Hart was speaking at a National Press Club luncheon, where he highlighted the positives of autonomous cars, while also noting the complications that they could bring.

“Driverless cars are coming, there’s no doubt about it,” he said. “And their potential for improvement is absolutely amazing. First and foremost, driverless cars can save many, if not most of the 32,000 lives that are lost every year on our streets and highways.”

He added that “driverless cars could increase the amount of traffic our roads could safely carry, because instead of maintaining a car-length separation for every 10 miles an hour, as I’m sure we all do, driverless cars could reduce that separation.”

Hart also talked about how automating cars would also decrease the reliance on humans in the nation’s transporation system, which he acknowledged could be both good and bad.

“Most crashes on our roads are due to driver error,” he pointed out. And with “no driver, there will be no driver error.” Driverless cars would address issues like “fatigue, distraction, impairment and fitness for duty,” as well as improve “collision avoidance technologies.”

However, there are potential downsides as well, he pointed out.

“What if the automation quits or fails? Will it fail in a way that is safe?” Hart asked. Even without a human operator, “humans are still involved” in designing and maintaining autonomous vehicles, providing “opportunity for human error,” he said.

Moreover, the NTSB chairman thinks that the automation process will be more complicated than people think.  

When asked what scares him the most about autonomous cars, Hart responded that “people are wildly underestimating the complexity of bringing automation into the system.” He called it “unnerving” but expressed excitement at the “great opportunity to help” by applying the NTSB’s experience with automated aviation “to help it happen better in this mode.”

Hart believes that driverless cars could improve safety, but knows that there will be bumps along the road.

“There will be fatal crashes, that’s for sure,” he said. But the trend towards automating cars is “not going to be stopped by a crash here and there, and especially because it’s still probably happening at a lower rate than when it happens without automation.”

Despite the challenges, Hart says that driverless cars could have a huge impact on infrastructure and society.
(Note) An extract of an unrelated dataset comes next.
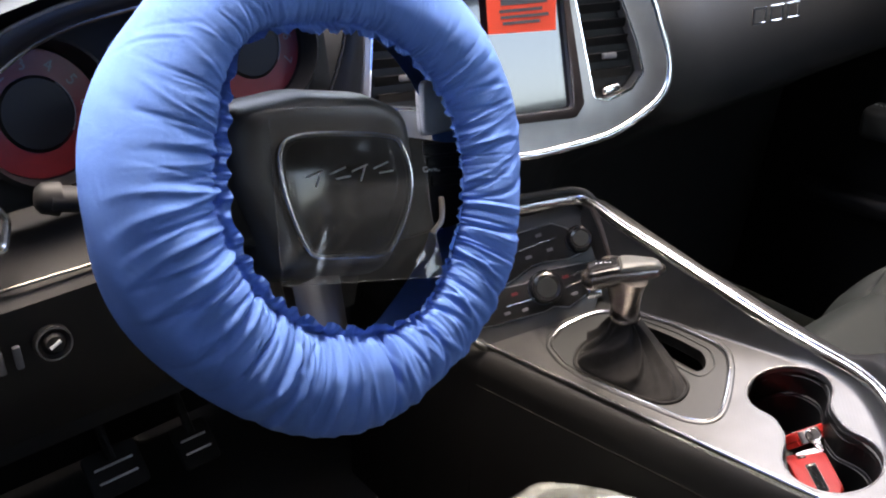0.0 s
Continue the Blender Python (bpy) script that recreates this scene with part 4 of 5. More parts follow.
sheet([(0.719, 0.270), (0.816, 0.262), (0.785, 0.120), (0.690, 0.140)], 0.0, (0.15, 0.22, 0.30, 0.42), 2)
sheet([(0.828, 0.230), (0.765, 0.103), (0.66, 0.160), (0.722, 0.285)], 0.004, (0.12, 0.2, 0.34, 0.5, 0.6), 5)


# ---- passenger door ----
def passenger_door():
    th = thing("door_panel", (1.12, 0.3, 0.1), "black passenger door panel with chrome handle", "car door")
    # top raised above the sill height to cut light from the passenger window
    bm = box_bm((0.05, 1.5, 0.88), pose(1.135, 0.25, 0.49), 0.01, 2)
    part("panel", bm, PLASTIC, th)
    rest = part("armrest", box_bm((0.10, 0.56, 0.05), pose(1.12, 0.33, 0.452, -2, 0, 0), 0.012, 4), LEATHER, th, "padded door armrest")
    stitch_row([Vector((1.075, 0.06 + 0.54 * k / 40, 0.484 - 0.035 * (0.06 + 0.54 * k / 40 - 0.33))) for k in range(41)], "stitching", rest, 0, 0.005, 0.003)
    part("handle", sweep(smooth_path([(1.095, 0.456, 0.404), (1.085, 0.42, 0.402), (1.085, 0.392, 0.394), (1.09, 0.40, 0.375)], 5), disc_prof(0.0062, 10)), BRIGHT, th, "chrome door handle")
    part("handle_plate", box_bm((0.014, 0.055, 0.014), pose(1.090, 0.445, 0.353, -18, 0, 0), 0.004, 3), BRIGHT, th, "chrome plate below the handle")
    part("pocket", box_bm((0.05, 0.60, 0.03), pose(1.10, 0.40, 0.315, -3, 0, 0), 0.01, 3), PLASTIC, th, "door pocket ledge")


passenger_door()


# ---- steering wheel ----
W0 = Matrix(((0.9908, -0.0435, 0.128, 0.0538), (0.1352, 0.319, -0.938, 0.4647), (0.0, 0.9467, 0.322, 0.6938), (0, 0, 0, 1)))
W = W0 @ pose(0, 0, 0, 0, 0, -18)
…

They could change the way we look at learning how to drive, as well as individual car ownership itself.

“There are so many potential variations on that theme that I couldn’t even begin to know where this exciting concept is going to go,” he said.

Last month, Volvo conducted a survey to gauge whether or not the public is ready for driverless cars.

It found that 90 percent of New York respondents and 86 percent of Californians “feel that autonomous cars could make life easier.” Across the nation, 69 percent of participants said they think autonomous cars would improve traffic safety.

Though respondents expressed varying levels of personal readiness for driverless cars, 90 percent of Americans also “believe governments and local authorities are slow to plan for autonomous cars.”